BY KAREN BOSSICK
Martyna Majok started penning her Pulitzer Prize-winning play “Cost of Living” on a snowy January night after losing her bartending job while recovering from bedbugs.
“I thought: What are these people trying to say to me about what I’m going through in my life right now,” she told an audience at Ketchum’s Community Library Thursday night.
As the play took shape, Majok drew upon her experiences as a cocktail waitress and caretaker for a man with cerebral palsy to create a play examining the relationships between disabled and able persons. It won the 2018 Pulitizer Prize for Drama and last month debuted on Broadway.
Majok read the opening monologue during her appearance at the library, cracking up the audience with her animated performance and New Jersey accent as she reprised the thoughts of Eddie Torres, a long-haul truck driver whose ex-wife had been paralyzed in an accident.
She has learned she has to make viewers laugh within the first 30 seconds of a play to give them permission to laugh with—not at—the characters, she said.
Majok was in the midst of a grey day when she learned the play had won the Pulitzer Prize. She had left her apartment at 7 to trudge through a blustery April rainstorm to jury duty. And then, when she wasn’t chosen, she returned home to do her taxes.
“I got a phone call from my agent yelling at me that I’d won the Pulitzer, and I was so mad at him because I thought he was kidding,” she said. He said, ‘Give it five minutes and you’ll find out you won.’ ”
Over the next couple moments, she received 20 texts and a video confirming that, yes, indeed she had won.
“I’d like to adapt the play into a film to make it more accessible, or to film the play for people in Idaho to see,” she said.
Majok has been spending a month at the Hemingway House in Ketchum with the Sun Valley Playwright’s Residency. She has been working on a new play in between visits from two cats. And her play “Ironbound” will headline a free play reading at 7 p.m. Friday, Oct. 28, at The Argyros Center for Performing Arts under the direction of Samuel D. Hunter. Complimentary champagne will be served after the reading.
Majok, who immigrated with her mother from Poland, said she became fascinated by the art of storytelling as a latchkey kid who watched a lot of TV sitcoms. While in high school, she began writing scripts for a literacy program for immigrants and their children. And, rather than write humdrum passages about Jack ordering a sandwich at the deli, she began penning tales of bank heists.
As someone who suffered abuse, she said, “I’m always asking: Why do people do these acts of cruelty?
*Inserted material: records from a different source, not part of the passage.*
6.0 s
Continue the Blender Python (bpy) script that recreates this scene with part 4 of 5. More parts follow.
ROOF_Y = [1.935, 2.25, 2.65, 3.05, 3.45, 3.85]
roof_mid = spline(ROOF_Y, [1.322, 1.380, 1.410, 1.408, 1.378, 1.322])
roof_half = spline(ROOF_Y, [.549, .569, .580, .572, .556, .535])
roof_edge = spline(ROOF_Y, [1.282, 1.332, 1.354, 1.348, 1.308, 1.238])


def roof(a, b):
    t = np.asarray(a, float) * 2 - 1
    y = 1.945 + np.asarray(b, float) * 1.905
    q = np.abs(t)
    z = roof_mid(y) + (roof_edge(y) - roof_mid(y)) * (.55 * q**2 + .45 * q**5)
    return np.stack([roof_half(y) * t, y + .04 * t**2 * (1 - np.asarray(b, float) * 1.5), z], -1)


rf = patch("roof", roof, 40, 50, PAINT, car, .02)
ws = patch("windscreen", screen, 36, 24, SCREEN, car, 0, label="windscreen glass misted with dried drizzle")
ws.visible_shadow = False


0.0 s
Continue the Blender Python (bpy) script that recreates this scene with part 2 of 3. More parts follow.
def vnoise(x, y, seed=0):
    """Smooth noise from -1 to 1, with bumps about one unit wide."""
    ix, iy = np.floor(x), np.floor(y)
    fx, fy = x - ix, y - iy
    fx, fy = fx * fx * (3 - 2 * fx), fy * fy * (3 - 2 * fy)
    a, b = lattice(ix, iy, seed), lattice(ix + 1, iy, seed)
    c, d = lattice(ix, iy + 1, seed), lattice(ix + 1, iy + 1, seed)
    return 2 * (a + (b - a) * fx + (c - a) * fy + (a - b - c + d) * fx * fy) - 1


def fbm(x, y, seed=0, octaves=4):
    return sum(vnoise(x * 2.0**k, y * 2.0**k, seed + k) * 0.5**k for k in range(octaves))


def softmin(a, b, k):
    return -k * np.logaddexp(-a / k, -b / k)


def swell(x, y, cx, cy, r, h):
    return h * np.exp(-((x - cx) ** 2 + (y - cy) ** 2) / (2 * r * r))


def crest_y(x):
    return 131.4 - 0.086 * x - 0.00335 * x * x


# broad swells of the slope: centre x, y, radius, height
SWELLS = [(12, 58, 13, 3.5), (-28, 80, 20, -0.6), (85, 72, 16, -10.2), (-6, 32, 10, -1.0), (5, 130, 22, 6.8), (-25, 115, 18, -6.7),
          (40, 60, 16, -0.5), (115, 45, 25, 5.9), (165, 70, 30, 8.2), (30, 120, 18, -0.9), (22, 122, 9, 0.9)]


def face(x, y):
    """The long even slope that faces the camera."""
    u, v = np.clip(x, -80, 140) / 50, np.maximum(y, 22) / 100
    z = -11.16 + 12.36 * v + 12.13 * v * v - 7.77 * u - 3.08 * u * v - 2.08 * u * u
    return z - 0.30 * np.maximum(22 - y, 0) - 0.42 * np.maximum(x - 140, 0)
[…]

I’d collect events in my life and try to go backwards—I found it so difficult, so moving and so important.”
“Ironbound,” which she wrote in five days, is based on some of her mother’s experiences as it tells the story of a woman’s realization that she can find dignity or survival in a relationship but never both at the same time.
“It’s 23 years of her life that I’m trying to cram in 90 minutes,” she said. “I’ve learned that, if you keep the number of characters in your play to four or fewer and if you keep your plays at 90 minutes or less, they’re more likely to get produced. I just want to take away any barriers to producing my plays.”
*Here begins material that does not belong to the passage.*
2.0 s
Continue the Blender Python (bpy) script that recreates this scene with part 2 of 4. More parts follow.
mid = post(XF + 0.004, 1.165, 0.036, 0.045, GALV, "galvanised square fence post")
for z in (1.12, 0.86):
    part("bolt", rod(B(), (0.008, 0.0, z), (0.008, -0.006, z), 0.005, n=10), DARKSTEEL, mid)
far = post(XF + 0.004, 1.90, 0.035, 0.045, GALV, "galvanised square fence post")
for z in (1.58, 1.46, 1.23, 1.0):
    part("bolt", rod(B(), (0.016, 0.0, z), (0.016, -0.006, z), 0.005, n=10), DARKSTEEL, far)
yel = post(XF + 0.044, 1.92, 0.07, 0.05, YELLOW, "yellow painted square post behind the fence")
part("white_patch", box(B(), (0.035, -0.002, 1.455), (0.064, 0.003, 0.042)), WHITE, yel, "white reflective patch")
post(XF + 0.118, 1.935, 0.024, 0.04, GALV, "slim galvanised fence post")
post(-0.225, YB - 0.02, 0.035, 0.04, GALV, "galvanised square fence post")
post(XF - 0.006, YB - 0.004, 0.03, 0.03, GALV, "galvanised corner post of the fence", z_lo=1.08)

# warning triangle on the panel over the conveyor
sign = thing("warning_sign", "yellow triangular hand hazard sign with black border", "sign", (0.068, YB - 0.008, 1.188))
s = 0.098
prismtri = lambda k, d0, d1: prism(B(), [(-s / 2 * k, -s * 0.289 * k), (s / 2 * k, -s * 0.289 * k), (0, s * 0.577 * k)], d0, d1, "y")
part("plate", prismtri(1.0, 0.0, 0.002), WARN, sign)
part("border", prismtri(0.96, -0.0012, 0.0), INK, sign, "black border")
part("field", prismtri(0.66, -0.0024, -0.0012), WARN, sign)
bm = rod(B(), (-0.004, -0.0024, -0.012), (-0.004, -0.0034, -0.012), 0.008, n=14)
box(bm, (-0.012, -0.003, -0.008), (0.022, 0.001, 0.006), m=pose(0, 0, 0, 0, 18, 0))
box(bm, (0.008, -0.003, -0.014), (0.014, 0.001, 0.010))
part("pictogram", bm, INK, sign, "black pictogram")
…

Majok said spending a residency in Sun Valley reminds her that there are many ways to live a life—not just the New York way.
“Leaving home is a process of reencountering yourself,” she said. “The quiet here lets things settle… It gives me a chance to spend time with myself, which is difficult when I’m back home.”
Majok said she has learned that people want to discover “the next great voice.”
“My writing is about trying to make sense of the people I grew up with. It makes me feel less alone to see versions of me and my family,” she added. “I really hope that when I spend two hours in a theater that something happens to me to bring me closer to humanity than when I walked in.”
That said, she confided that she hates writing but she does it because it gets her into the rehearsal room where she thrills to everything, especially the moment actors put on costumes for the first time.
“I have to mine my demons, excavate them, look at them because it’s the only way to get into rehearsal!”